Notice that he is studying Black History studies?
I went through this as a white woman seeking professional employment, as the first college graduate in my family. My mother was jealous and resentful and my father and brothers were patronizing and dismissive. My actual skill levels were rarely accepted by men at work except to claim that they did those things and deserved the credit. But it was all part of being among the first wave of Boomer women going to college en masse and entering the workplace with a higher aspiration than most prior generations of women.
Wasn't comfortable; and I still get routinely patronized by strangers and resented by friends and family after a long successful career when I embark on something unfamiliar to them. But Rome wasn't built in a day.
I can relate to a lot of this, and I’m white, not even a white Hispanic. I left home at fifteen, grew up on the streets, never finished high school, and felt completely out of place when I started college in my mid twenties. It is called growing.
It is called growing up.
The rest of this bilge is “feelings, nothing more than feeeeeeelings.”

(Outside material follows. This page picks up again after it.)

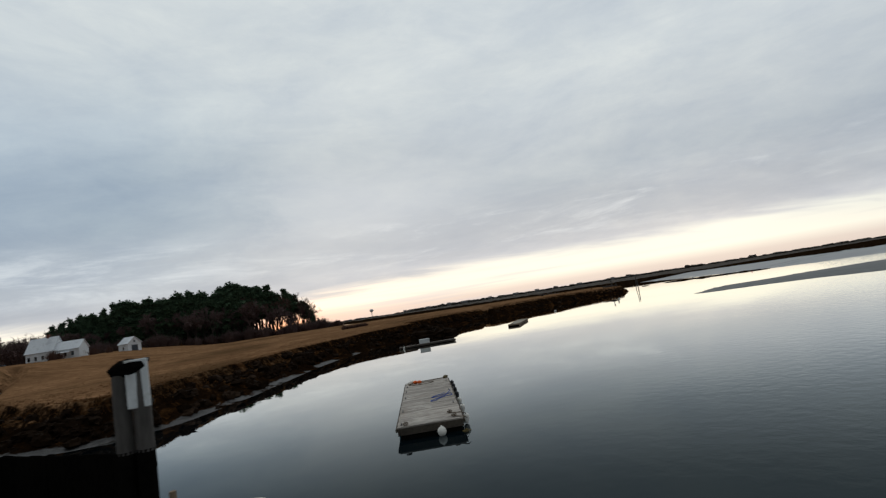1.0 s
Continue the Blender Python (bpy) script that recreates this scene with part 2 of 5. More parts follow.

That sums it up perfectly.
Do you think a big part of the problem might be that some blacks resent the fact they are no longer Priority #1?
My personal feeling is that most of the time, most of America has moved beyond race and that many blacks are unhappy about it.
Racism is no longer Center Ring and they yearn for their good old days when they felt relevant.
Once the mere accusation of racism was breath stopping.
Now it is a tired old joke that everyone has heard far too many times and the purveyors of racial animosity are now an irrelevancy.
Sounded like a cafone, you mean....
Possibly in some part. But I think it also has to do with hatred that has been instilled in them throughout their lives and also with power. As long as they can make white people feel guilty, they have power over them. Sowell, Williams, West, Carson et al do not desire and actually consider it quite ludicrous to want and to hold that kind of power.
It’s what Dr. Martin Luther King called “integration”. Why does Dr. King’s dream cause such heartburn among liberals and the neo-segregationist black community?